Este homem, a polícia apurou, investia os recursos arrecadados com o tráfico em empresas, na bolsa de valores e na aquisição de imóveis e veículos, além de distribuir em dezenas de contas bancárias em nome de laranjas. Os lucros que ele obtinha eram repassados para o casal líder da quadrilha e demais gerentes da telentrega.
Com o "dinheiro sujo" transformado em suposto "dinheiro limpo", os criminosos compraram casas em condomínios de luxo no Litoral Norte e no Vale do Paranhana, carros de alto valor, realizavam festas, viajavam para destinos turísticos no mundo inteiro e adquiriram empreendimentos dos mais variados ramos, como por exemplo, academias, estéticas, lojas de roupas e de produtos naturais.
Operação Erga Omnes
A operação ocorreu em 11 cidades gaúchas: Porto Alegre, Eldorado do Sul, Cachoeirinha, Gravataí e Canoas, na Região Metropolitana; Osório, Capão da Canoa e Xangri-lá, no Litoral Norte; Taquara, no Vale do Paranhana; Tapes, no Sul; e Santa Cruz do Sul, no Vale do Rio Pardo.
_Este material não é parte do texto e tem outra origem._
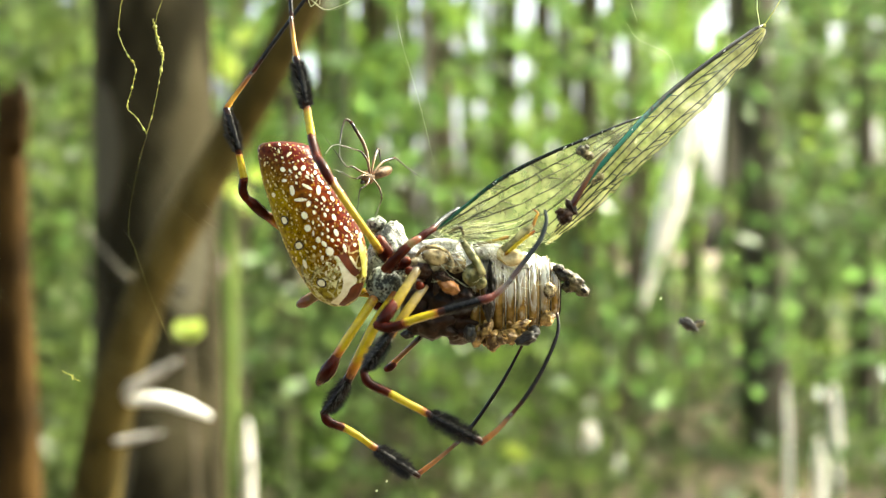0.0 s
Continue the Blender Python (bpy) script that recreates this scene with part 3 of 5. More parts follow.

Também houve cumprimento de buscas e de mandados de prisão em Balneário Camboriú, em Santa Catarina, e Cascavel, no Paraná.
Além dos 43 mandados de prisão, sendo quatro preventivas e 39 temporárias, houve a apreensão judicial de nove veículos e de 25 imóveis, inclusive, nos outros dois Estados da região Sul. Houve o bloqueio de 47 contas bancárias, além de 188 quebras de sigilos bancário, fiscal e bursátil, envolvendo a bolsa de valores.
Os 300 policiais civis contaram com o apoio de um helicóptero na Região Metropolitana. A polícia não divulgou os nomes dos presos.